Over-simplifying a bit (but not much), the shocks in a stock suspension are chosen so that at normal curb weight the shock piston is at mid-height in the shock body, and there's equal up-travel and down travel. The bump stops are set so the suspension hits the bump stop before the piston "bottoms out" in the shock body, and before the tire hits the bodywork. Everything works ... because everything was designed to work together. Looking up stock shocks on the Monroe web site, the total travel varies a bit from one shock to another but it's basically 7-1/2 inches.

 

http://www.monroe.co...talog/e-Catalog

 

http://www.monroe.co...LengthSheet.pdf

 

So you install a lift, and bigger tires. Let's pick a 4" lift and 31" tires for example. Stock tires are around 29" diameter, so a 31 is two inches bigger in diameter (duh!), or one inch higher above the axle.

 

The stock shock travel is 7-1/2". For simplicity, call it 8". Half of that is 4". If the shock piston is designed to ride at the point of mid-travel, if you lift the body 4" higher off the axle, the lift will actually pull the shock all the way up, and cause it to "top out" in the shock body. With a 2" budget boost, the piston will ride 2" higher in the shock body, but won't top out.

 

So for the 4" lift, we need a shock with more travel so the mid-travel point will be 4" higher. That's actually a shock 8 inches longer, for a total travel length of 16 inches. You're not going to find one, at least from Monroe. Their longest are in the 10-1/2" to 11" range (and those may not have the correct mounts on each end). But let's pretend you can find one that offer 12" of travel, to keep the math simple.
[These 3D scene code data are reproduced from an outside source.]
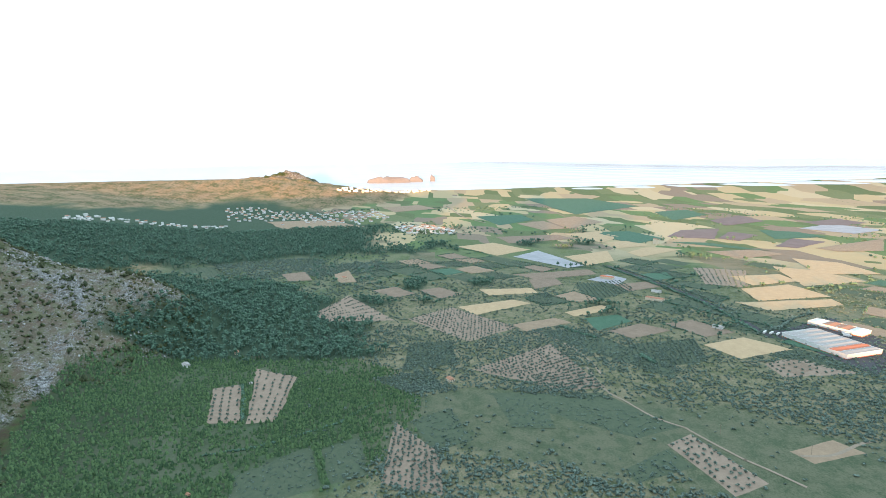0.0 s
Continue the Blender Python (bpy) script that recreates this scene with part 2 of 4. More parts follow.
DARK = simple("dark opening", (0.03, 0.028, 0.025), (0.015, 0.014, 0.013), 2.0, 0.8)
WHITE_WALL = simple("white render", (0.66, 0.65, 0.63), (0.52, 0.51, 0.49), 0.3, 0.9)
CREAM_WALL = simple("cream render", (0.62, 0.52, 0.40), (0.5, 0.42, 0.32), 0.3, 0.9)
ROOF_TILE = simple("clay roof tiles", (0.42, 0.22, 0.14), (0.28, 0.14, 0.09), 1.2, 0.85, 0.05)
RED_ROOF = simple("red coated sheet", (0.50, 0.16, 0.08), (0.38, 0.12, 0.06), 0.5, 0.6)
GREY_ROOF = simple("weathered grey sheet", (0.36, 0.34, 0.32), (0.26, 0.24, 0.22), 0.2, 0.6)
GLASS = simple("dark window glass", (0.05, 0.06, 0.07), (0.03, 0.035, 0.04), 0.5, 0.1, spec=0.6)
WOOD = simple("weathered wood", (0.20, 0.15, 0.10), (0.12, 0.09, 0.06), 2.0, 0.9)
ISLE_ROCK = simple("pale sea cliff", (0.15, 0.16, 0.19), (0.09, 0.095, 0.11), 0.01, 0.95, 0.5)


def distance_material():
    """Hills some 25 km off, the air's bleaching painted in as pale, glowing colour."""
    m, t, b = material("far hills with painted haze", 1.0, 0.0)
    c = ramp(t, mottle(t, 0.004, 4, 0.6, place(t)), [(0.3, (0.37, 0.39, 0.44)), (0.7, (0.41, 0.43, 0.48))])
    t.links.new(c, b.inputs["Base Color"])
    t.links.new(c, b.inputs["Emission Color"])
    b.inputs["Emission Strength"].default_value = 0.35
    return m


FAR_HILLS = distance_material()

# ---- the lie of the land ----
def lattice(x, y, seed):
    """Smooth value noise, -1 to 1, with one knot a unit."""
    xi, yi = np.floor(x).astype(np.int64), np.floor(y).astype(np.int64)
    fx, fy = x - xi, y - yi
    fx, fy = fx * fx * (3 - 2 * fx), fy * fy * (3 - 2 * fy)

    def knot(i, j):
        h = (i * 374761393 + j * 668265263 + seed * 1442695041) & 0x7FFFFFFF
        h = ((h ^ (h >> 13)) * 1274126177) & 0x7FFFFFFF
        return ((h ^ (h >> 16)) & 0xFFFF) / 32767.5 - 1

    top = knot(xi, yi) * (1 - fx) + knot(xi + 1, yi) * fx
    low = knot(xi, yi + 1) * (1 - fx) + knot(xi + 1, yi + 1) * fx
    return top * (1 - fy) + low * fy


def fractal(x, y, size, octaves, seed, gain=0.5):
    total, amp = 0, 1
    for i in range(octaves):
        total = total + amp * lattice(x / size * 2 ** i + 17.3 * i, y / size * 2 ** i - 9.1 * i, seed + i)
        amp *= gain
    return total


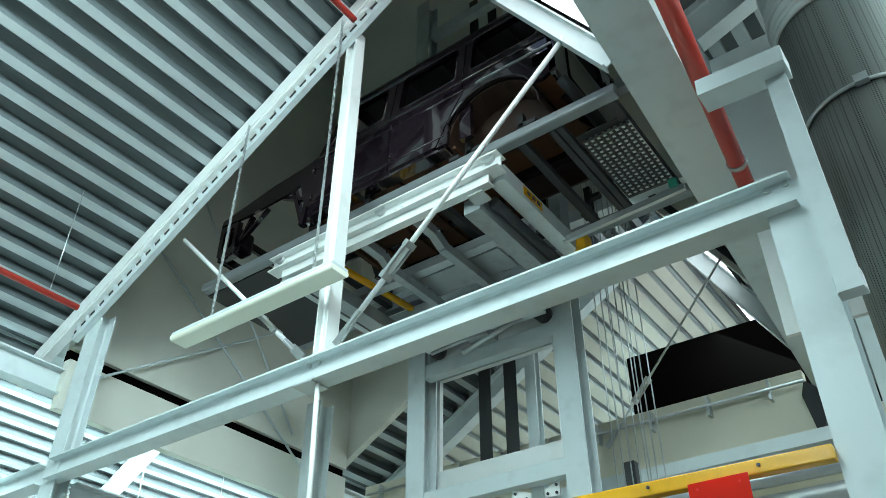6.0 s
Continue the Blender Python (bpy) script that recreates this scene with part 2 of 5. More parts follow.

The suspension is lifted 4 inches, the shock has 4" more travel, so the mid-travel point has been raised 2 inches. But with a 4" lift you're riding 2" higher than that, so you now don't have 6" of up-travel and 6" of down travel. You have 4" of up-travel and 8" of down travel.

 

Based on the original setup, you had 4" of down travel (actually, slightly less), and the bump stops were set to limit the travel to less than that so the shock wouldn't bottom out. If you don't change the bump stops, your down travel is the original 4" plus the 4" your lift added, so the body will now drop 8" before you hit the bump stops. With our theoretical shock, that's exactly at the point of bottoming out. Since there really isn't a shock offering 12" of travel, in a real world situation the shocks WILL bottom out before the bump stops make contact.

 

Back to the budget boost. Adjust the above numbers by a difference of 2" and see what you come up with. In a perfect world, you would use a shock 4 inches longer and extend the bump stops by a full 2 inches to protect the shocks. But you're really only likely to find a shock that's about 2" longer (around 10" or travel), raising the mid-travel point by one inch when the lift is about 2".

 

And none of this even deals with the other side of the problem, which is preventing bigger tires from hitting the bodywork.